Global coal consumption fell for the second successive year, down by 1.7% or 53 million tonnes of oil equivalent (Mtoe). This decline brought coal’s share of primary energy production to 28.1%, its lowest share since 2004.
Declining consumption was driven primarily by the US (down 8.8%, 33Mtoe), and China (down 1.6%, 26Mtoe)
World coal production fell by 6.2% or 231Mtoe, the largest annual decline on record. The falls in production were again driven by China (down 7.9% or 140Mtoe) and the US (down 19%, or 85Mtoe).
In the UK, coal consumption more than halved (-52.5%). UK coal consumption has now fallen to levels last seen at the start of the Industrial Revolution around 200 years ago.
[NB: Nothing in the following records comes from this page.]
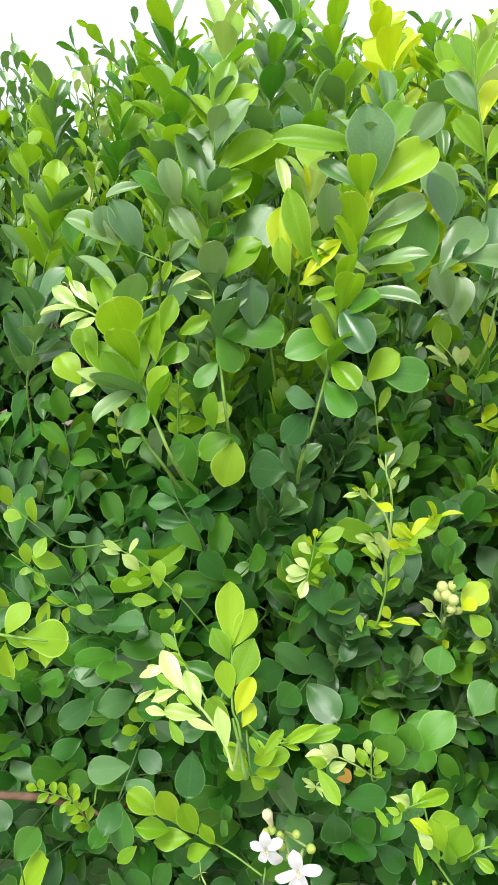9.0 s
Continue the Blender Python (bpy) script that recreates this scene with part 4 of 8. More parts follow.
s = stalk("green", 0.0008, (0.2572, 0.5200, 0.6315), (0.2587, 0.4934, 0.6298), (0.2611, 0.4924, 0.6222), (0.2667, 0.4906, 0.6161), (0.2803, 0.4876, 0.6211), (0.2924, 0.4850, 0.6265), (0.3041, 0.4823, 0.6310), (0.3090, 0.4812, 0.6326))
leaf(s, (0.2724, 0.4887, 0.6181), (0.2650, 0.4927, 0.6272), 1.10, "lime", "blunt", (-0.25, -0.55, 0.80))
leaf(s, (0.2797, 0.4872, 0.6214), (0.2834, 0.4878, 0.6478), 1.05, "lime", "blunt", (-0.25, -0.55, 0.80))
leaf(s, (0.2928, 0.4843, 0.6271), (0.2973, 0.4830, 0.6514), 1.10, "lime", "blunt", (-0.25, -0.55, 0.80))
leaf(s, (0.2651, 0.4903, 0.6155), (0.2610, 0.4919, 0.5991), 1.10, "fresh", "blunt", (-0.25, -0.55, 0.80))
leaf(s, (0.2719, 0.4888, 0.6173), (0.2766, 0.4861, 0.5924), 1.10, "lime", "blunt", (-0.25, -0.55, 0.80))
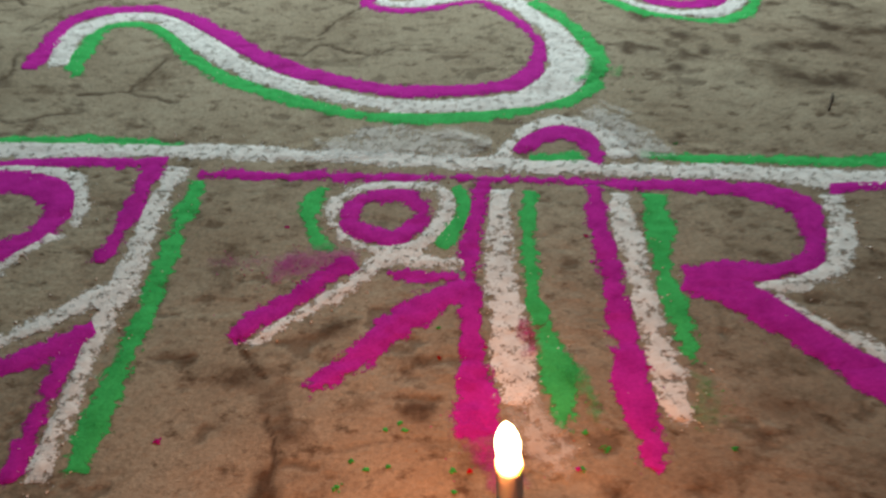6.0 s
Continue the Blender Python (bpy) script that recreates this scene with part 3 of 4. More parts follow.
line(om, WHITE, [(-0.039, 0.439, 0.026), (-0.077, 0.447, 0.028), (-0.115, 0.451, 0.025), (-0.152, 0.448, 0.026), (-0.172, 0.426, 0.022), (-0.173, 0.407, 0.017), (-0.145, 0.399, 0.022), (-0.116, 0.403, 0.029), (-0.081, 0.415, 0.036), (-0.051, 0.427, 0.034), (-0.02, 0.432, 0.04), (-0.002, 0.417, 0.037), (0.021, 0.379, 0.033), (0.042, 0.336, 0.037), (0.06, 0.293, 0.038), (0.066, 0.214, 0.052), (0.053, 0.168, 0.052), (0.025, 0.133, 0.041)])
line(om, PINK, [(-0.004, 0.453, 0.019), (0.025, 0.461, 0.027), (0.059, 0.478, 0.028), (0.093, 0.489, 0.03), (0.132, 0.483, 0.032), (0.163, 0.468, 0.03), (0.183, 0.441, 0.028), (0.206, 0.415, 0.029), (0.237, 0.399, 0.028), (0.267, 0.398, 0.03), (0.294, 0.413, 0.033), (0.309, 0.448, 0.035), (0.314, 0.495, 0.042), (0.294, 0.522, 0.041), (0.266, 0.533, 0.033), (0.236, 0.527, 0.035), (0.215, 0.504, 0.032), (0.207, 0.476, 0.027), (0.215, 0.453, 0.015)])
line(om, WHITE, [(0.005, 0.425, 0.029), (0.037, 0.439, 0.024), (0.07, 0.456, 0.023), (0.103, 0.461, 0.02), (0.133, 0.449, 0.018), (0.16, 0.42, 0.018), (0.186, 0.394, 0.018), (0.217, 0.372, 0.02), (0.251, 0.365, 0.023), (0.284, 0.372, 0.027), (0.311, 0.389, 0.026), (0.332, 0.421, 0.027), (0.34, 0.471, 0.031), (0.332, 0.519, 0.032), (0.307, 0.551, 0.028), (0.274, 0.563, 0.03), (0.236, 0.558, 0.03), (0.205, 0.531, 0.027), (0.187, 0.498, 0.024), (0.18, 0.475, 0.017)])
line(om, GREEN, [(0.041, 0.413, 0.019), (0.067, 0.423, 0.019), (0.106, 0.434, 0.022), (0.13, 0.429, 0.023), (0.151, 0.406, 0.022), (0.181, 0.373, 0.019), (0.219, 0.356, 0.018), (0.251, 0.344, 0.016), (0.287, 0.346, 0.019), (0.32, 0.363, 0.023), (0.345, 0.397, 0.018), (0.364, 0.442, 0.019), (0.363, 0.478, 0.023), (0.355, 0.524, 0.023), (0.339, 0.562, 0.028), (0.317, 0.586, 0.031), (0.282, 0.594, 0.028), (0.236, 0.59, 0.031), (0.195, 0.567, 0.031), (0.167, 0.533, 0.027), (0.159, 0.504, 0.014)])
line(om, PINK, [(-0.078, 0.141, 0.027), (-0.13, 0.142, 0.028), (-0.183, 0.159, 0.027), (-0.24, 0.187, 0.028), (-0.293, 0.22, 0.028), (-0.332, 0.253, 0.028), (-0.375, 0.296, 0.029), (-0.425, 0.344, 0.027), (-0.478, 0.379, 0.025), (-0.523, 0.382, 0.028), (-0.567, 0.37, 0.033), (-0.593, 0.336, 0.025), (-0.589, 0.241, 0.03), (-0.586, 0.197, 0.022)])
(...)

The UK power sector recorded its first ‘coal-free’ day in April 2017.
Once again, renewables were the fastest growing energy source in 2016. Not including hydroelectric power, renewable energy grew by 12%. While below the 10-year average rate of growth for renewables of 15.7%, this still represented the largest annual incremental increase in output on record (an increase of 55Mtoe – more than the decline in coal consumption).
Renewables now provide a share of just under 4% of primary energy.
More than half of growth in renewable power came from wind, which rose by 16% in the year. Solar energy grew by 30%. Despite solar energy making up only 18% of renewables output, growth in solar represented around a third of the overall growth in renewable power.
In 2016, China became the world’s largest single producer of renewable power, overtaking the US, and Asia Pacific overtook Europe & Eurasia to become the largest producing region for renewable power.
Nuclear power generation grew by 1.3%, or 9.3Mtoe, in 2016. A 24.5% annual increase in Chinese nuclear output accounted for all the net growth in nuclear power. China’s incremental increase of 9.6Mtoe was the largest from any country since 2004.
Hydroelectric power generation increased by 2.8% in 2016 – rising by 27.1Mtoe. The largest incremental growth again came from China and then the US.